In deze zaak heeft de Rechtbank Zeeland-West-Brabant op 3 november 2021 uitspraak gedaan in een geschil tussen een eiser en het UWV over de weigering van een WIA-uitkering. Eiser, die zich had ziek gemeld met rugklachten en later ook psychische klachten, had in 2019 een aanvraag voor een WIA-uitkering ingediend. Het UWV weigerde deze aanvraag, omdat eiser minder dan 35% arbeidsongeschikt werd geacht. Eiser ging in beroep tegen deze beslissing, waarbij hij stelde dat zijn medische klachten onvoldoende waren meegewogen en dat hij volledig arbeidsongeschikt was.

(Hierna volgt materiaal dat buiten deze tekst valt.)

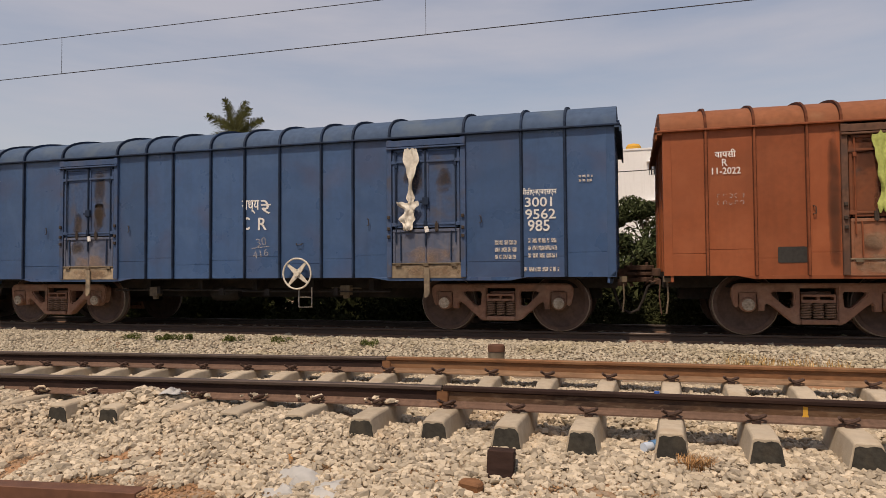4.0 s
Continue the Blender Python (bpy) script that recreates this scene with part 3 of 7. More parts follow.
    c["angle_cock"] = Shape().box(-0.12, 0.05, -0.62, -0.5, 0.78, 0.9).tube([(-0.4, -0.56, 0.86), (0.04, -0.56, 0.85)], 0.03, 8).tube([(0.02, -0.56, 0.9), (0.02, -0.72, 0.94)], 0.012, 6).mesh("angle_cock", 0.008)
    hose = [(-0.06, 0, 0.85), (0.05, -0.02, 0.76), (0.1, -0.03, 0.56), (0.18, -0.04, 0.38), (0.32, -0.04, 0.31), (0.46, -0.04, 0.37), (0.55, -0.03, 0.56), (0.62, -0.02, 0.76), (0.74, 0, 0.85)]
    c["air_hose"] = Shape().tube(hose, 0.024, 8).mesh("air_hose", smooth=True)
    c["lever"] = Shape().tube([(0, 0, 0.88), (0.01, 0, 0.6), (-0.02, -0.01, 0.36)], 0.014, 6).box(-0.06, 0.06, -0.03, 0.03, 0.86, 0.95).mesh("uncoupling_lever", smooth=True)
    c["strap"] = Shape().prism([(-0.05, 1.12), (0.05, 1.12), (0.05, 0.68), (0.02, 0.62), (-0.04, 0.6), (-0.05, 0.64)], -0.012, 0.012).mesh("hanging_strap", 0.004)
    c["tag"] = Shape().prism([(-0.035, -0.05), (0.04, -0.055), (0.045, 0.04), (-0.02, 0.055)], -0.004, 0.004).mesh("paper_tag")
    c["cylinder"] = Shape().lathe([(0.001, -0.28), (0.16, -0.28), (0.17, -0.24), (0.17, 0.2), (0.1, 0.3), (0.001, 0.3)], 16, "x", False).mesh("brake_cylinder", smooth=True)
    c["rod"] = Shape().tube([(-1.5, 0, 0), (1.5, 0, 0)], 0.016, 6).box(-0.5, -0.42, -0.04, 0.04, -0.07, 0.07).box(0.9, 1.0, -0.03, 0.03, -0.09, 0.05).mesh("brake_rod", 0.0)
    c["valve"] = Shape().box(-0.09, 0.09, -0.08, 0.08, -0.1, 0.08).lathe([(0.001, -0.16), (0.06, -0.16), (0.06, -0.06), (0.001, -0.06)], 10, "z", False).tube([(-0.3, 0, 0.03), (0.3, 0, 0.03)], 0.013, 6).mesh("brake_valve", 0.006)
    c["handle"] = Shape().tube([(-0.03, 0, 0.06), (-0.03, -0.03, 0.06), (-0.005, -0.03, 0.05), (0, -0.03, -0.05), (-0.03, -0.03, -0.06), (-0.03, 0, -0.06)], 0.009, 5).mesh("grab_hook", smooth=True)
    return c


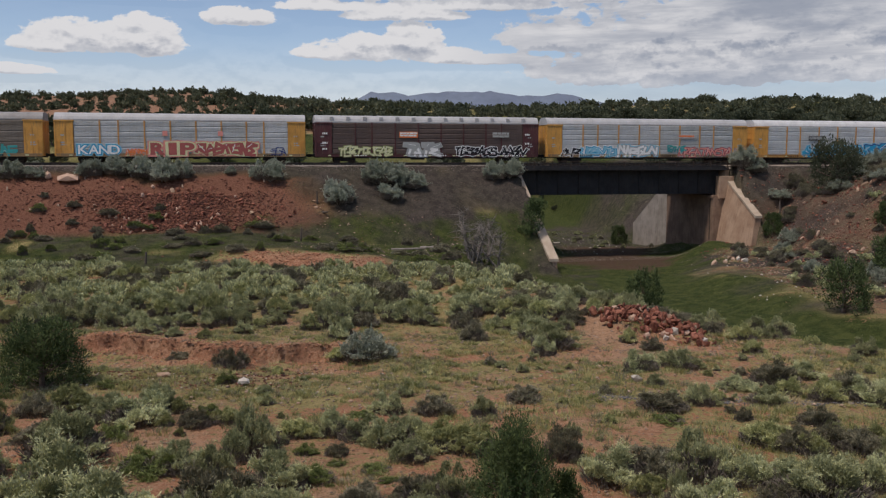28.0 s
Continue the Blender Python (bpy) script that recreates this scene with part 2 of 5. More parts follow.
M_ROCK_RED = coat("red_rock", (0.100, 0.040, 0.030), (0.225, 0.098, 0.067), 2.5, 0.9, 0.4, vary=0.3, island=0.4, grain=14)
M_CLOD = coat("red_soil_clod", (0.31, 0.145, 0.085), (0.42, 0.215, 0.132), 3, 0.95, 0.4, island=0.25, grain=14)
M_CLOD_SHADED = coat("shaded_soil_clod", (0.16, 0.085, 0.055), (0.22, 0.135, 0.085), 3, 0.95, 0.4, island=0.3, grain=14)
M_ROCK_PINK = coat("pink_sandstone", (0.42, 0.27, 0.20), (0.53, 0.37, 0.28), 2.0, 0.9, 0.4, grain=14)
M_ROCK_TAN = coat("tan_rock", (0.29, 0.20, 0.145), (0.40, 0.295, 0.225), 2.5, 0.9, 0.4, vary=0.25, island=0.3, grain=14)
M_ROCK_PALE = coat("pale_rock", (0.50, 0.45, 0.39), (0.62, 0.57, 0.50), 2.5, 0.9, 0.3, vary=0.1, grain=14)
M_CONCRETE = coat("tan_concrete", (0.36, 0.235, 0.160), (0.46, 0.320, 0.225), 0.6, 0.9, 0.25, dirt=(0.19, 0.125, 0.09), grain=12)
M_CONCRETE_CAP = coat("pale_concrete", (0.40, 0.315, 0.24), (0.49, 0.40, 0.31), 1.2, 0.9, 0.2, grain=14)
# stained concrete, its base colour also darkened for shade under the bridge
M_CONCRETE_STAINED_SHADED = coat("stained_shaded_concrete", (0.20, 0.130, 0.092), (0.29, 0.195, 0.140), 0.6, 0.9, 0.25, dirt=(0.10, 0.066, 0.048), grain=12)
M_STEEL = coat("dark_painted_steel", (0.022, 0.022, 0.024), (0.034, 0.033, 0.036), 0.9, 0.7, 0.15, grain=10, dirt=(0.06, 0.045, 0.038))
M_RUST = coat("rusty_steel", (0.055, 0.040, 0.033), (0.095, 0.066, 0.050), 2.5, 0.8, 0.2, grain=14)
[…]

De rechtbank heeft het procesverloop en de medische beoordelingen van het UWV zorgvuldig bestudeerd. Eiser had eerder een uitkering op basis van de Ziektewet ontvangen, maar na een medisch onderzoek concludeerde het UWV dat hij in staat was om werkzaamheden te verrichten die binnen zijn beperkingen vielen. De rechtbank oordeelde dat het UWV op basis van de beschikbare medische gegevens en rapportages van verzekeringsartsen tot een juiste conclusie was gekomen. Eiser had geen overtuigende medische informatie overgelegd die de conclusie van het UWV kon weerleggen.
De rechtbank verklaarde het beroep van eiser ongegrond, omdat de vastgestelde mate van arbeidsongeschiktheid op nihil was vastgesteld en er geen recht op een WIA-uitkering bestond. De rechtbank oordeelde dat de verzekeringsartsen zorgvuldig te werk waren gegaan en dat de door hen vastgestelde Functionele Mogelijkheden Lijst (FML) voldoende onderbouwd was. Eiser had geen gronden aangedragen die de rechtbank deden twijfelen aan de juistheid van de medische beoordeling door het UWV. De uitspraak werd openbaar gemaakt en partijen werden geïnformeerd over de mogelijkheid tot hoger beroep.